Nationalist im Gewand eines Patriarchen
WELT
Das Oberhaupt der serbisch-orthodoxen Kirche, Patriarch Pavle, ist
95-jährig nach schwerer Krankheit am Sonntag in einem Belgrader Spital
gestorben. Der umstrittene Patriarch war seit zwei Jahren in Behandlung in
der Belgrader Militärklinik.
RNA/sda
Pavle war 1990 kurz vor dem Zerfall Jugoslawiens Oberhaupt der
serbisch-orthodoxen Kirche geworden, der die meisten der gut sieben
Millionen Einwohner Serbiens angehören. Damit erlebte er auch die Kriege
auf dem Balkan als Patriarch mit. Unter seiner Führung erlangte die
serbisch-orthodoxe Kirche eine führende Position im Land. So wurde etwa an
serbischen Schulen nach Jahrzehnten der Religionsunterricht wieder
eingeführt.
Anfang der 90er-Jahre unterstützte die serbisch-orthodoxe Kirche unter
Pavle serbische Nationalisten in Kroatien und Bosnien und sah sich immer
wieder auch mit Vorwürfen konfrontiert, mutmassliche serbische
Kriegsverbrecher zu schützen. So soll sie etwa dem früheren bosnischen
Serbenführer Radovan Karadzic, der sich derzeit vor dem UNO-Tribunal in Den
Haag verantworten muss, während seines jahrelangen Versteckspiels
Unterschlupf gewährt haben.
Vor seiner Amtszeit als 44. Oberhaupt der serbisch-orthodoxen Kirche war
Pavle Bischof im Kosovo.
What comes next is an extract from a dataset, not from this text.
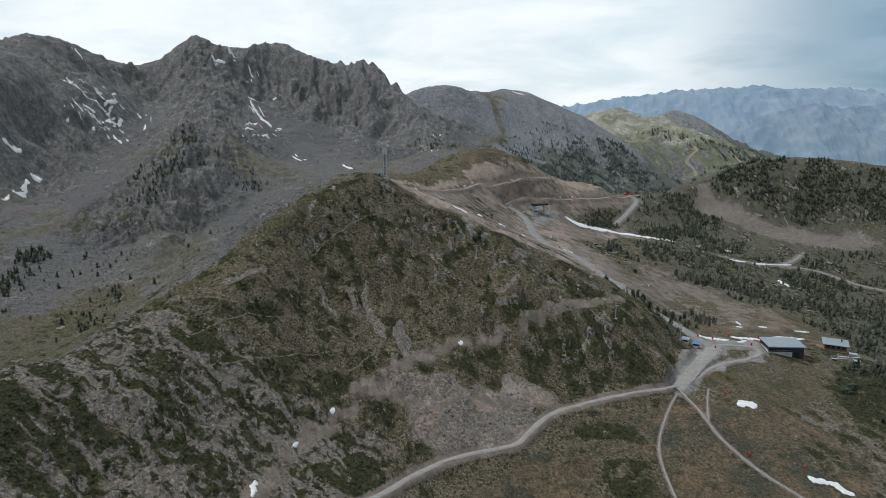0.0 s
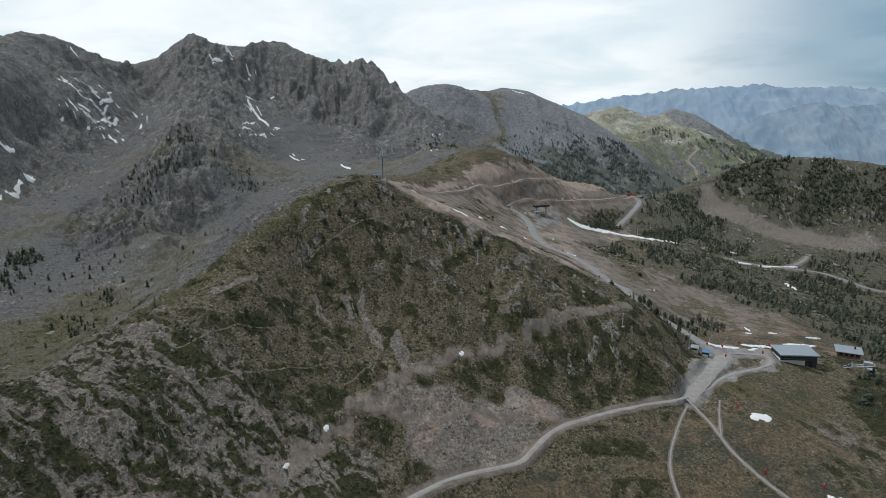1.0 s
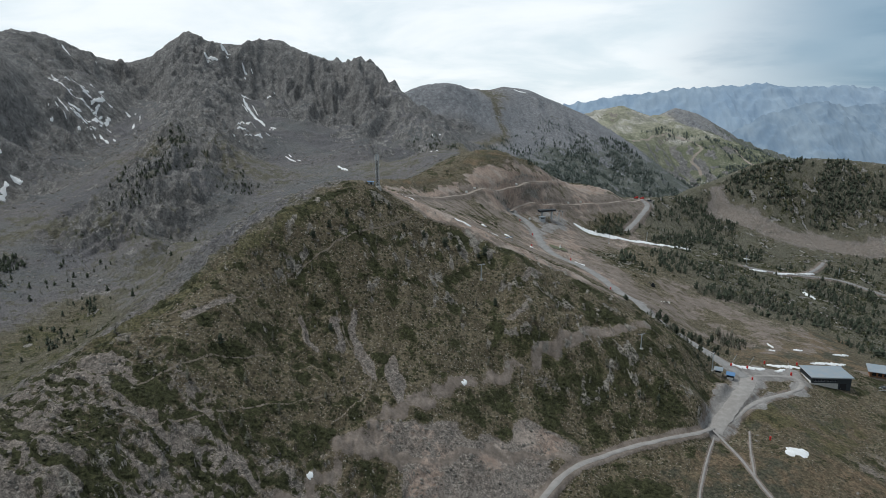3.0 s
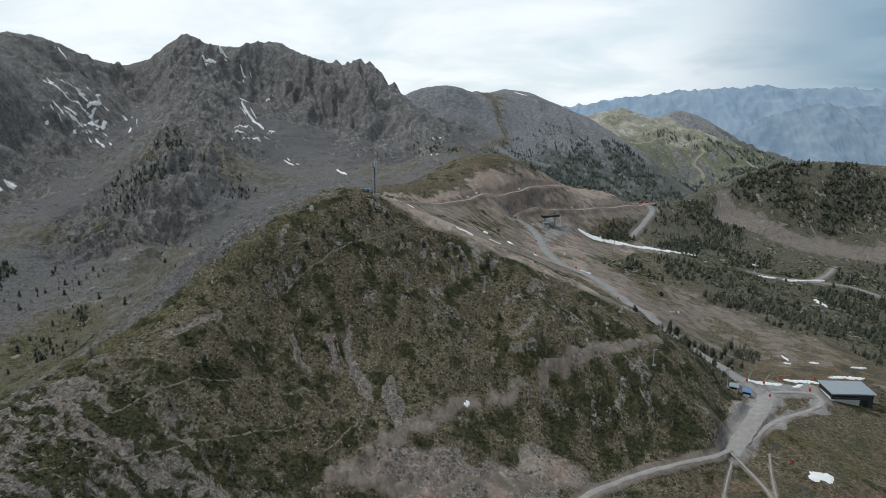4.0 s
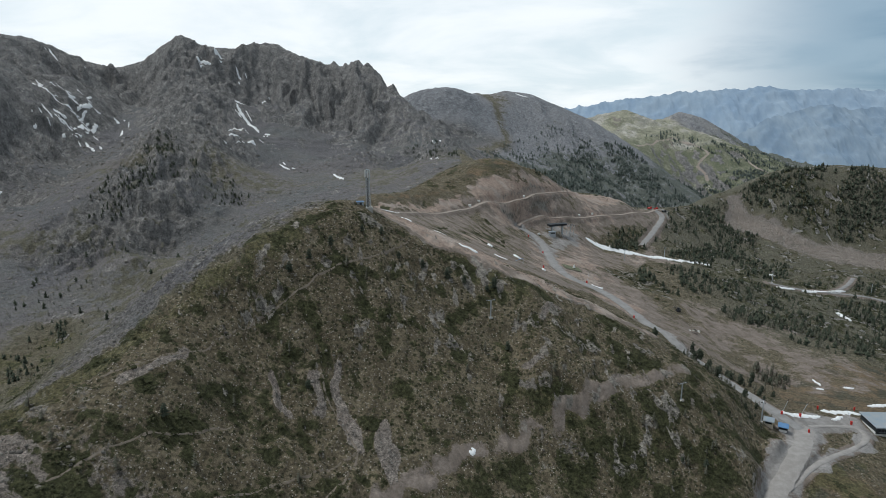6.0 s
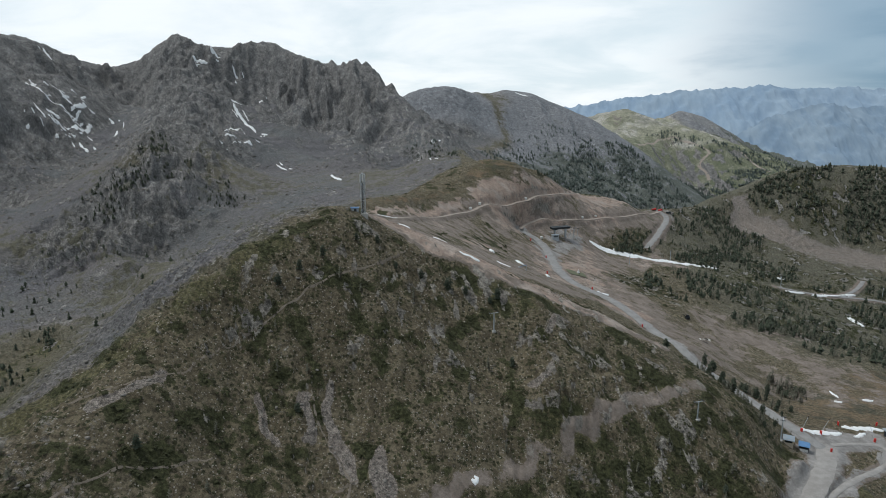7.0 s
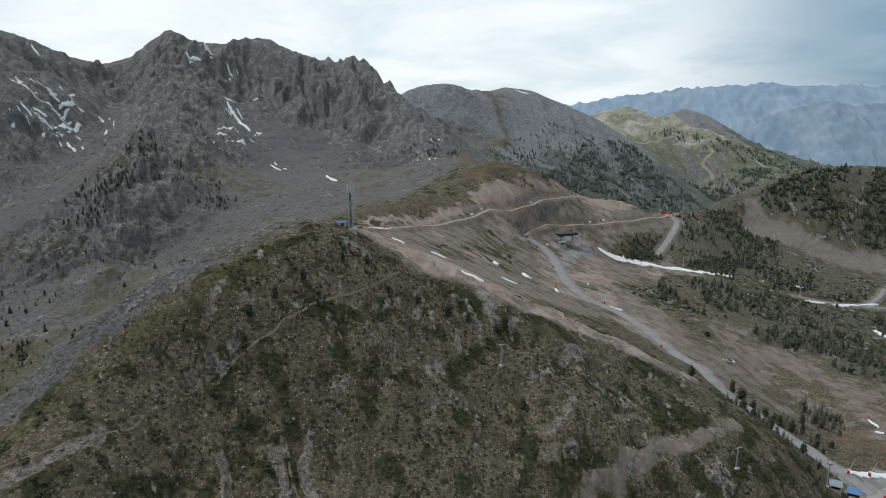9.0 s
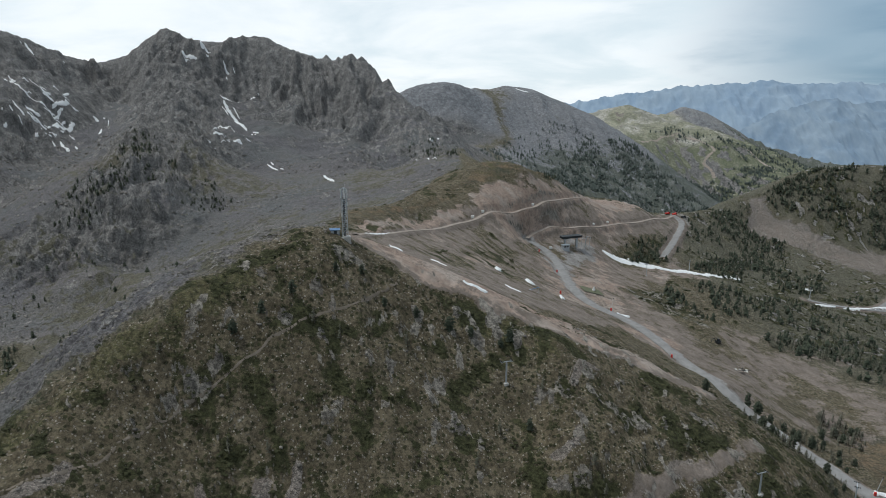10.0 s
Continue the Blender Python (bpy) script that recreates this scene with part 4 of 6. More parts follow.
def build_ground():
    rest = np.linspace(FAN_EDGE, 2 * math.pi - FAN_EDGE, 56)[1:-1]
    ang, rad = np.r_[FINE, rest], RAD
    A, R = np.meshgrid(ang, rad)
    x, y = (R * np.sin(A)).ravel(), (R * np.cos(A)).ravel() - 40
    x, y = np.r_[x, 0.0], np.r_[y, -40.0]
    z = full_z(x, y)
    na, nr = len(ang), len(rad)
    Z = z[:-1].reshape(nr, na)
    dz_r = np.gradient(Z, axis=0) / np.gradient(R, axis=0)
    dz_a = np.gradient(Z, axis=1) / (R * np.gradient(np.unwrap(A, axis=1), axis=1))
    steep = np.r_[np.hypot(dz_r, dz_a).ravel(), 0]
    layers = ground_cover(x, y, z, steep)
    scree, bare, rock, heath, dry, schist, haze_tint, moss, gravel, red, pale = layers
    for name, values in (("z", z), ("scree", scree), ("bare", bare), ("rock", rock), ("heath", heath), ("dry", dry)):
        LAYER[name] = values[:-1].reshape(nr, na)[:, :len(FINE)]
    i = np.arange(nr - 1)[:, None] * na
    j = np.arange(na)[None]
    k = (j + 1) % na
    quads = np.stack([i + j, i + k, i + na + k, i + na + j], -1).reshape(-1, 4)[:, ::-1]
    tris = np.stack([np.full(na, nr * na), (np.arange(na) + 1) % na, np.arange(na)], -1)[:, ::-1]
    me = bpy.data.meshes.new("ground")
    me.vertices.add(len(x))
    me.vertices.foreach_set("co", np.stack([x, y, z], -1).astype(np.float32).ravel())
    loops = np.r_[quads.ravel(), tris.ravel()].astype(np.int32)
    me.loops.add(len(loops))
    me.loops.foreach_set("vertex_index", loops)
    me.polygons.add(len(quads) + len(tris))
    me.polygons.foreach_set("loop_start", np.r_[np.arange(len(quads)) * 4, len(quads) * 4 + np.arange(len(tris)) * 3].astype(np.int32))
    me.polygons.foreach_set("use_smooth", np.ones(len(quads) + len(tris), bool))
    for name, cols in (("cover", (scree, schist, bare, haze_tint)), ("extra", (rock, heath, dry, pale)), ("tint", (moss, gravel, red, np.ones(len(x))))):
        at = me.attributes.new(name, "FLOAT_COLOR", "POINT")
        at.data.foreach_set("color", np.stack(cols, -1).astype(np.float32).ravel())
    me.update()
    me.validate()
    me.materials.append(M_GROUND)
    return tagged(new("ground", me), "rocky alpine ground with brown turf, scree and heath", "ground", kind="structure")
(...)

Auch nach dem Ende des Kosovo-Kriegs im Jahr 1999
reiste Pavle mehrmals in die damals noch serbische Provinz, um dortigen
Bischöfen und der verbliebenen serbischen Minderheit seine Unterstützung zu
signalisieren.
Die Kirche spielte auch eine massgebliche Rolle bei den Bemühungen
Belgrads, die Unabhängigkeitsbestrebungen des Kosovo zu unterbinden. Als
sich das Kosovo im Februar 2008 für unabhängig erklärte, erkannte die
Kirche den Schritt folglich nicht an.